Guide
How to remove API keys and tokens from screenshots
To remove API keys and tokens from screenshots, identify every visible secret, redact the pixels permanently, review OCR output, and share only after confirming the export is flattened.
Quick answer
To remove API keys and tokens from a screenshot, find every visible secret, black it out permanently, verify the export with a quick text-extraction pass, and only then share. Use a solid blackout, not blur, because blur can sometimes be reversed.
In Captorify, suggested redactions can auto-detect common key formats for you to review, and the blackout is baked into the exported image so the secret is gone from the file you send.
What to check
Secrets show up in more places than the obvious code block. Check terminal output, environment variable panels, network request headers, config files, URLs with tokens in query strings, and anything copied to the clipboard preview.
- Provider keys (Stripe, GitHub tokens, AWS IDs)
- High-entropy tokens (32+ character random strings)
- Bearer tokens and session cookies in request headers
- Connection strings and passwords in config or .env views
- Tokens embedded in URLs in the address bar
Fake key demo
When documenting the workflow, use a clearly fake key (a dummy value that matches the format but is not a live secret) so you never publish a real one while demonstrating redaction.
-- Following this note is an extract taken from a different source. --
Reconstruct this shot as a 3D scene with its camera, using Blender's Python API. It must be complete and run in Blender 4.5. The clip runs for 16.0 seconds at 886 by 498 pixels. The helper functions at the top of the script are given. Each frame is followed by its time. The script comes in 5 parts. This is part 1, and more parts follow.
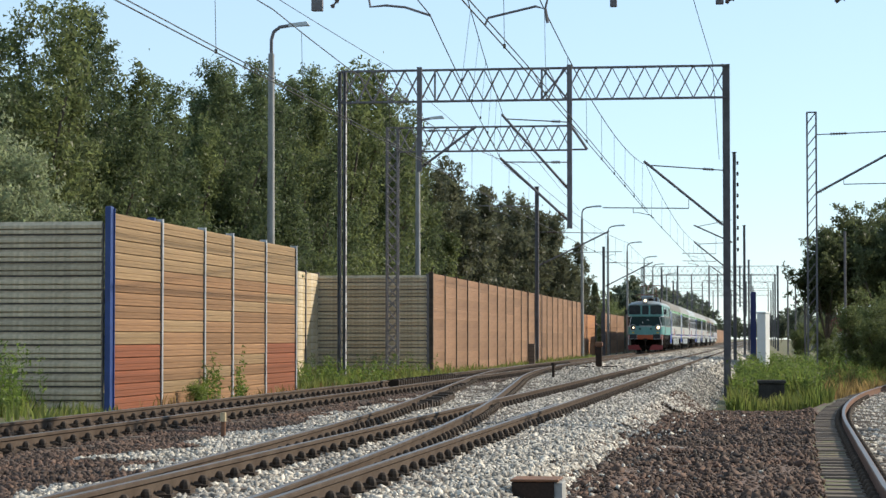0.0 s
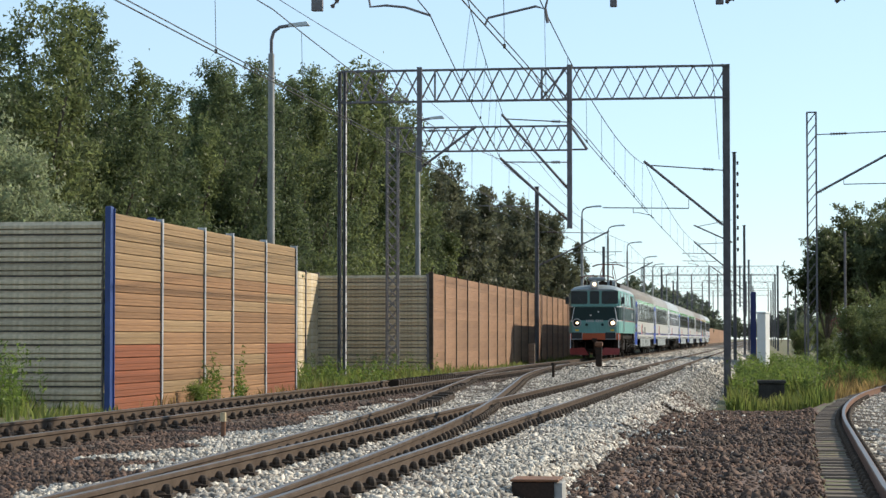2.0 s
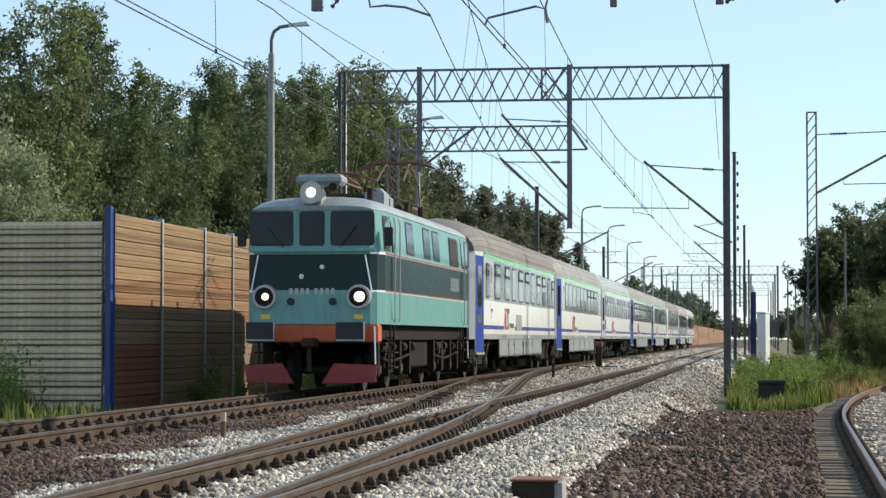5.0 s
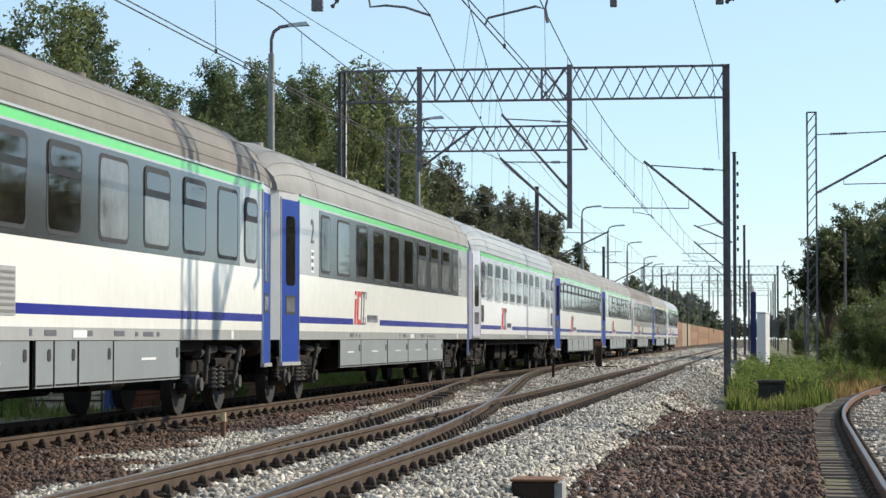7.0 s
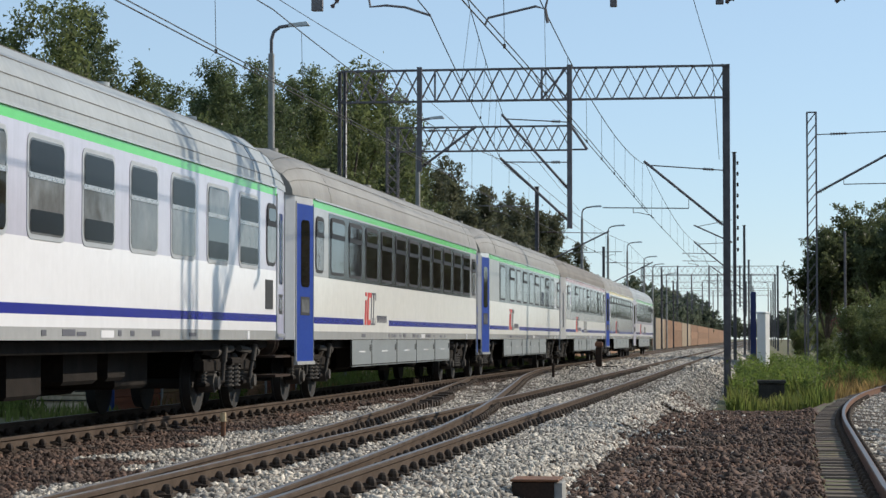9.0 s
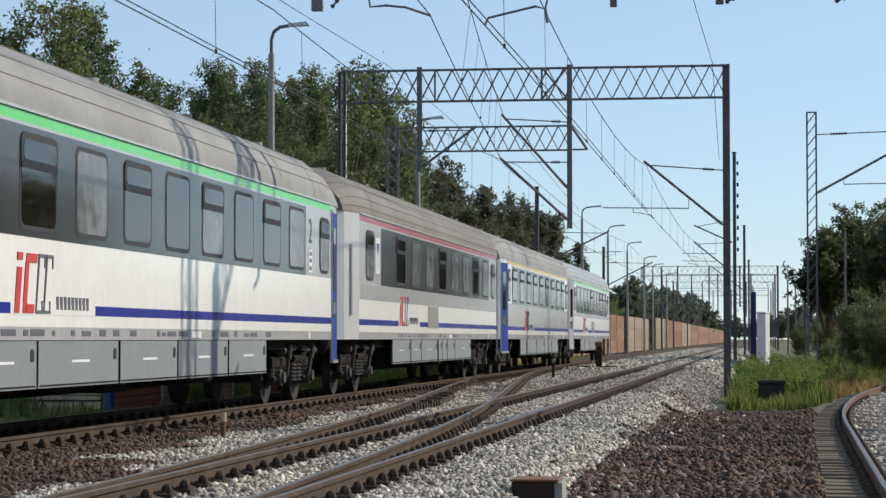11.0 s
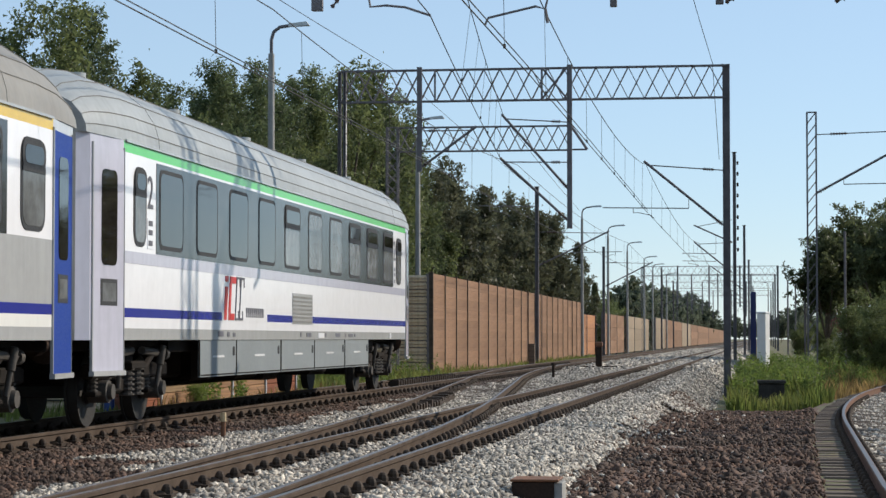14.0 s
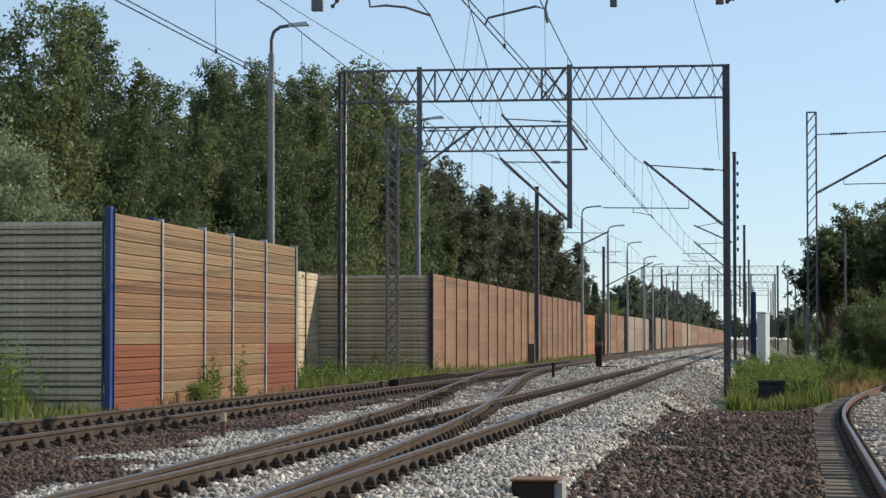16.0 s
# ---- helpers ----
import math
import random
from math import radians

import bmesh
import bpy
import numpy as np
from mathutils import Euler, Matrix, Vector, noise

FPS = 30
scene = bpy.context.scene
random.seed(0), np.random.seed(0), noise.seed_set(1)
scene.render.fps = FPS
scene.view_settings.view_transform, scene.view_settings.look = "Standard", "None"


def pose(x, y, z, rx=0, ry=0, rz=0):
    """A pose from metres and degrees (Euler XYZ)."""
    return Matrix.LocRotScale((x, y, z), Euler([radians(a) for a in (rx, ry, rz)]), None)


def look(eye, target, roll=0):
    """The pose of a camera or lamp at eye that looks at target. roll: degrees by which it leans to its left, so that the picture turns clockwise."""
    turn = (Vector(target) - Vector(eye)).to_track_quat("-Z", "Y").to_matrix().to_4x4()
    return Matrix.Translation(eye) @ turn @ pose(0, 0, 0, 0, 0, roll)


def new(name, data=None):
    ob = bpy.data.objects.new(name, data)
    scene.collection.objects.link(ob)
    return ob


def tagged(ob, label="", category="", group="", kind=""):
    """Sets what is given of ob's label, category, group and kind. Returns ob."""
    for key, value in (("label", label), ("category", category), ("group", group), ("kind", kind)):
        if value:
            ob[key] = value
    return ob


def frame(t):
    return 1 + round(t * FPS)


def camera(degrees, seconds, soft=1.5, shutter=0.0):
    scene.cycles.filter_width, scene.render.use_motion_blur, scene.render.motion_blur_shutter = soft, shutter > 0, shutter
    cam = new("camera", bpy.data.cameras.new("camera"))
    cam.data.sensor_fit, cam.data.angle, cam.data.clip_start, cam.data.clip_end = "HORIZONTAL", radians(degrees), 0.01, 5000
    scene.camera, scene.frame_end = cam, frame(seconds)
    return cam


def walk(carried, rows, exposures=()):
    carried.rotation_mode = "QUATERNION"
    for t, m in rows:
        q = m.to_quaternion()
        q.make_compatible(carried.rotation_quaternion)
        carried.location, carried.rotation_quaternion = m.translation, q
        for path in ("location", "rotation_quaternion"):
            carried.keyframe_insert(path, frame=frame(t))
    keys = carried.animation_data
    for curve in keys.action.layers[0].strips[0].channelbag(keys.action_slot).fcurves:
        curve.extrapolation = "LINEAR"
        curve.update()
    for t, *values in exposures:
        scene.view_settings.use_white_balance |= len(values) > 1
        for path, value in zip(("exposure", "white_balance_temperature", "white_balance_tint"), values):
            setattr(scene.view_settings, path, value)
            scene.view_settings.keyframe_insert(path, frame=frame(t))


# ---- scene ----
# camera on a tripod beside the line; x = 0 is the middle of the running track, y runs along it, z = 0 is the rail top
cam = camera(22.064, 16.0, soft=1.45)
VIEW = pose(9.404, 0, 1.1415, 92.253, 0, 7.981)
walk(cam, [(0.0, VIEW), (16.0, VIEW)], exposures=[(0.0, 0.33, 6560, 8), (4.2, 0.33, 6560, 8), (6.5, 0.27, 6500, 8), (7.5, 0.19, 6450, 9), (8.5, -0.09, 6390, 10), (12.0, -0.08, 6380, 11), (16.0, -0.03, 6400, 11)])

# daylight: late-afternoon sun from across the line, a little ahead
SUN_EL, SUN_AZ = radians(30), math.atan2(1.0, 0.62)
world = bpy.data.worlds.new("sky")
scene.world = world
world.use_nodes = True
wn = world.node_tree.nodes
sky = wn.new("ShaderNodeTexSky")
sky.sky_type, sky.sun_disc, sky.sun_elevation, sky.sun_rotation = "NISHITA", False, SUN_EL, SUN_AZ
sky.air_density, sky.dust_density, sky.ozone_density = 1.0, 0.0, 4.4
sky.altitude = 700
wn["Background"].inputs["Strength"].default_value = 0.142
pale = wn.new("ShaderNodeHueSaturation")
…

This also lets you confirm that suggested redaction detects the pattern and that your blackout fully covers it before you do it for real.
Redaction steps
Open the capture, select the redaction tool, and choose blackout. Review any suggested redactions Captorify flags for key-like patterns, then draw over anything it missed. Cover the entire secret, including any visible prefix or surrounding characters.
Export a flattened image so the redaction is baked in. Do not send a layered or editable source file.
OCR review
As a final check, run text extraction on the redacted export. Captorify does this locally in the browser with on-device OCR (Pro), so the screenshot is not uploaded just to read its text. If the extracted text still contains any part of a secret, the redaction missed something.
A clean OCR pass over the export gives you confidence the blackout actually covered the value.
Sharing controls
Once the secret is removed, share the flattened export. For anything that still carries residual risk, prefer a Captorify share link (Pro) with a password and expiry over a permanent attachment, so you can revoke access if needed.
Incident boundary
Redacting a screenshot protects future viewers, but it does not undo a leak that already happened. If a real key was ever visible in a sent or posted image, treat it as compromised and rotate it.
Captorify helps you stop exposing the secret going forward; rotation and incident response are still your responsibility.